Rappelant avec raison (d’agir) que “le journaliste n’existe pas”, Champagne souligne que ce qui existe, “ce sont des journalistes qui occupent des positions déterminées (pigistes, rédacteurs, reporters, éditorialistes…) dans des journaux (quotidiens, hebdomadaires, télévisions, radios…) qui constituent ce qu’il faut bien appeler un champ journalistique”.
En dépit de cet éclectisme de positions individuelles, il existe bien un champ autonome du journalisme. Mais cette autonomie reste sans cesse “menacée par des stratégies d’instrumentalisation opérées depuis d’autres champs, notamment les champs politique (à des fins de propagande) et économique (comme support de publicité)”. L’histoire du journalisme se confond en partie avec l’histoire de cette “impossible autonomie”, ou “l’histoire sans fin d’une autonomie toujours à reconquérir parce que toujours menacée”.
« Contradiction structurale”
Car le champ journalistique est toujours “au service d’autres champs” ou “rend service aux autres champs”. C’est ainsi que le journalisme est aujourd’hui, plus encore qu’hier, soumis à une “double dépendance” : celle du capital économique et celle du capital symbolique. Cette “contradiction structurale” entre ces deux espèces de capital accompagne la profession dans l’exercice de sa mission : fabriquer, autant que restituer, un événement.

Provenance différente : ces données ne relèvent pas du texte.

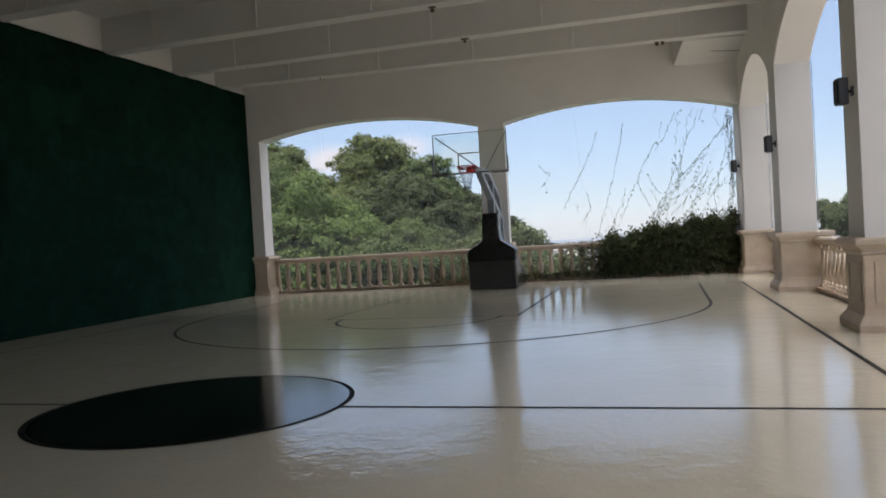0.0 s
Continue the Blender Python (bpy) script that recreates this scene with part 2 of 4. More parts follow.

Cette contradiction se manifeste ainsi lorsque les pratiques journalistiques les plus conformes aux attendus des chartes du journalisme sont en même temps “le plus souvent loin d’être les plus rentables économiquement”. Chaque média bricole, comme il l’entend, à partir de cette dépendance infernale : une loi d’airain du journalisme qui souffre autant du manque d’air que de l’obsession du gain.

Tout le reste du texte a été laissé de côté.